When I read Susannah Meadows’s article in last week’s New York Times Magazine, The Boy with a Thorn in His Joints, I was at a bit of a loss how to respond. The article is Meadows’s account of dealing with her son’s juvenile idiopathic arthritis, and describes how, wary of the side effects of the treatment recommended by two well-regarded pediatric rheumatologists, she put her son on an alternative-medicine regime instead. Meadows relates how, on a regimen of probiotics, sour Montmorency cherry juice, fish oil, and something called four-marvels powder, her son underwent a near total recovery.
It should be noted, to her credit, that Meadows goes out of her way to acknowledge the anecdotal character of her experience. And, likewise to her credit, Meadows continued to work with her son’s doctors and take their concerns seriously throughout her son’s experiment with alternative medicine. But in spite of Meadows best journalistic instincts and her thorough reporting, her article perpetuates a dangerous misunderstanding. Throughout her article, Meadows makes an implicit distinction between pharmaceuticals and the substances (cherry juice, fish oil, four marvels powder) she was putting in her son’s body. But here’s the thing: the single most important distinction between the methotrexate her doctors recommended and the four marvels powder she chose to administer to her son is that the former has been proven safe and effective in “adequate and well-controlled investigations,” while the latter is essentially unregulated.

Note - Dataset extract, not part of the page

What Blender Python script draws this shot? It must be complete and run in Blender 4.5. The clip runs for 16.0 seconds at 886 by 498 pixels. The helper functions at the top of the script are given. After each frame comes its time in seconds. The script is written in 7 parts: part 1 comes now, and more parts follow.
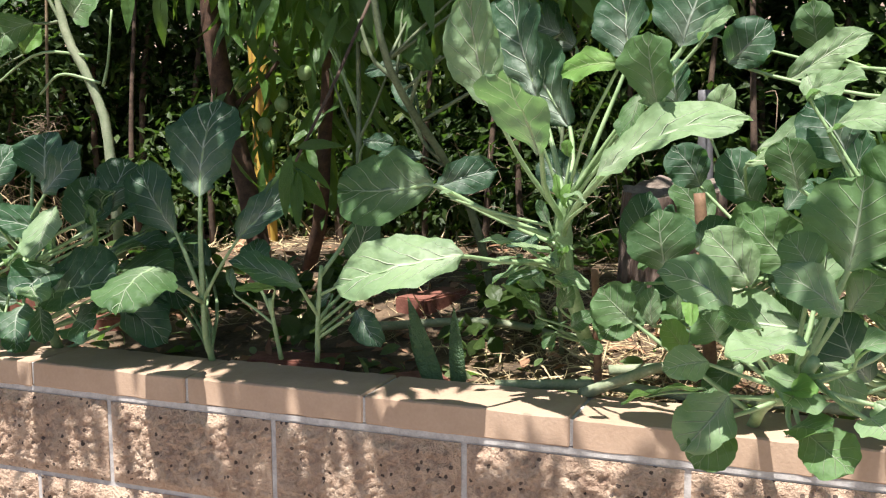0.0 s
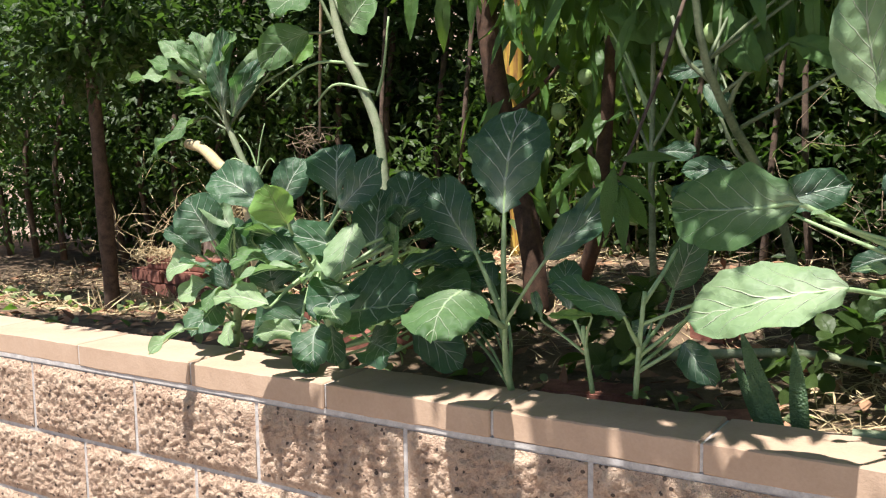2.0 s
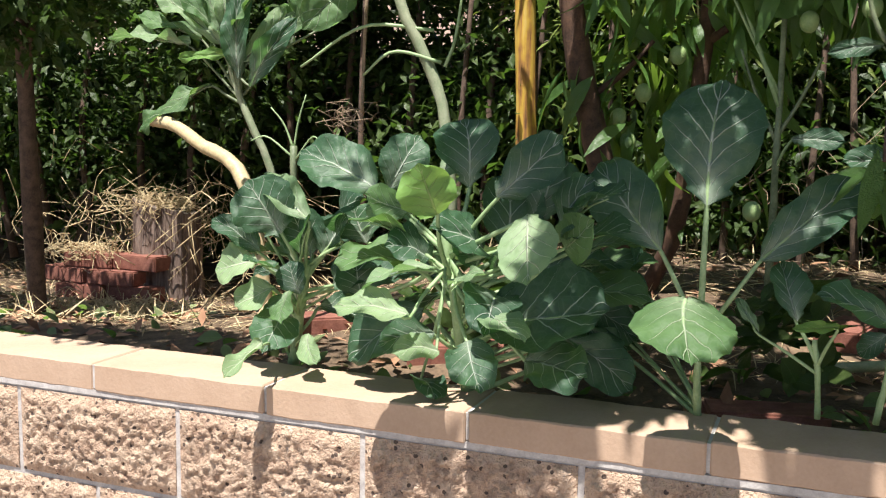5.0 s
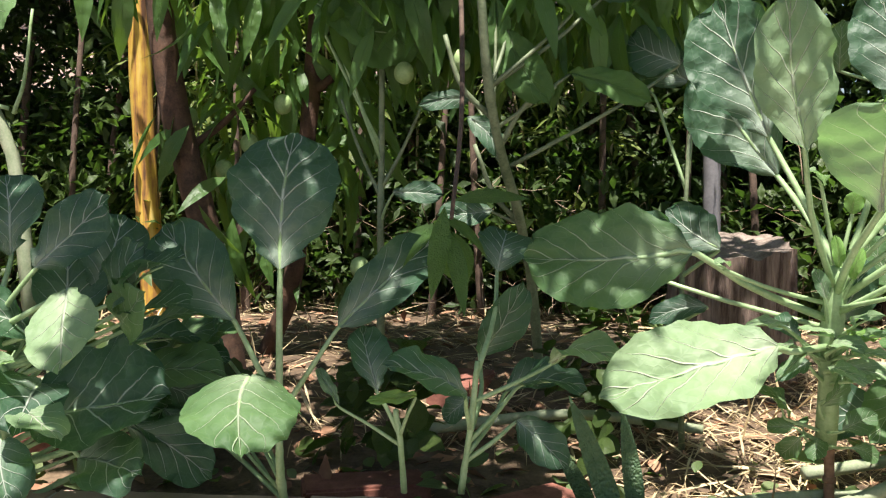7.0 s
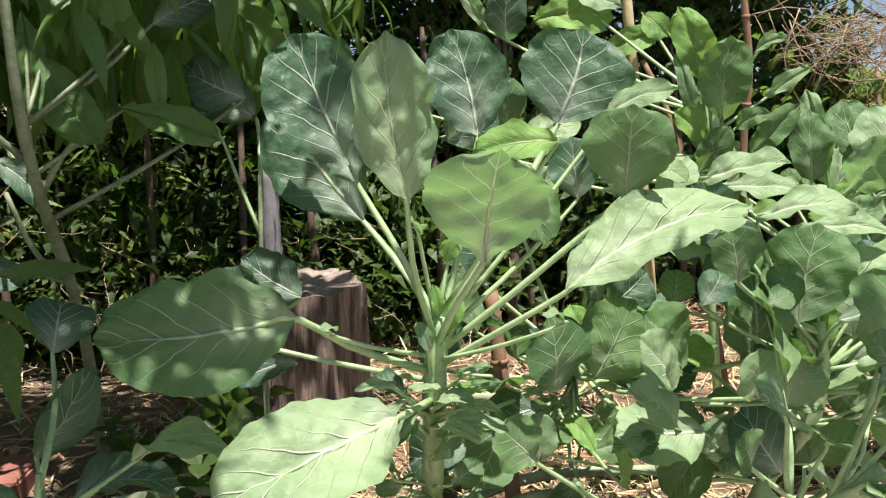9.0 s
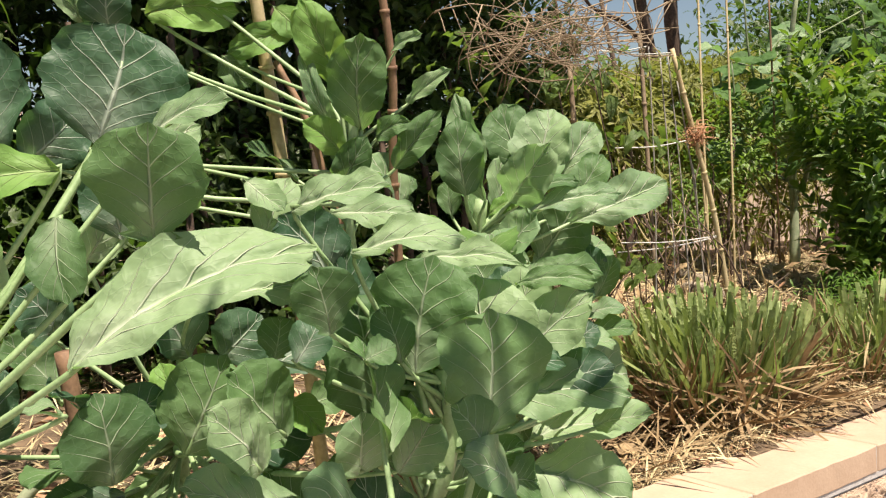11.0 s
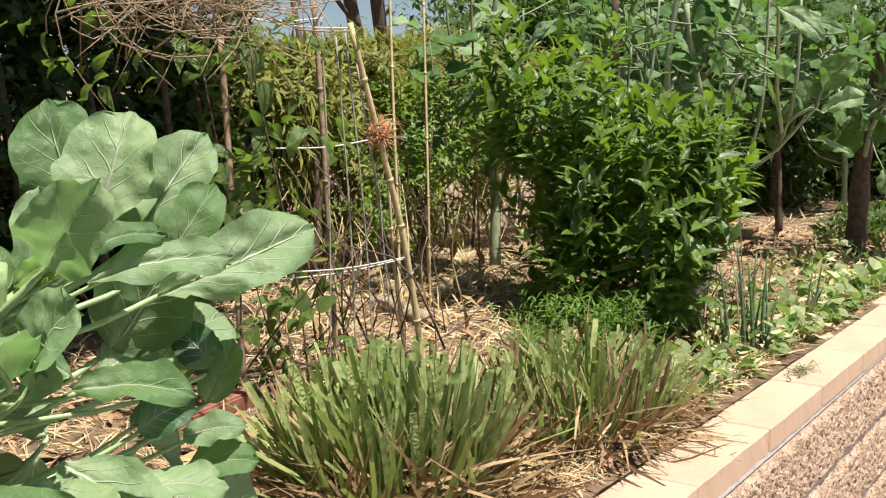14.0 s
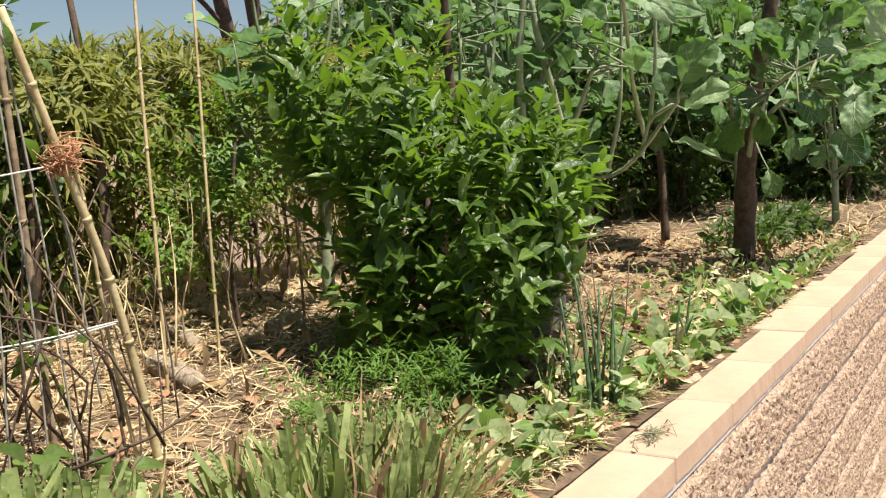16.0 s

The active ingredients in both substances are chemicals with hard-to-pronounce Latin names, the difference is just how much we know about these chemicals.
And that’s the point that Michelle M. Francl, a professor of chemistry at Bryn Mawr College, articulates far more eloquently and forcefully than I possibly could in her recent Slate article: Don’t Take Medical Advice From the New York Times Magazine: The dangerous chemophobia behind its popular story about childhood arthritis. Francl’s article is a must-read, and makes several extremely valuable points, but I particularly want to highlight just one of these. Susannah Meadows is an intelligent and experienced journalist, a wonderful commentator on politics and publishing, and clearly a mother whose love for her children is boundless. But she is not a doctor or a scientist, nor is she even a health or science reporter. Yet her anecdotal account of her own child’s illness is now probably the most widely disseminated article about treating juvenile arthritis ever, and it is one that perpetuates a basic and dangerous misunderstanding about the nature of medicine.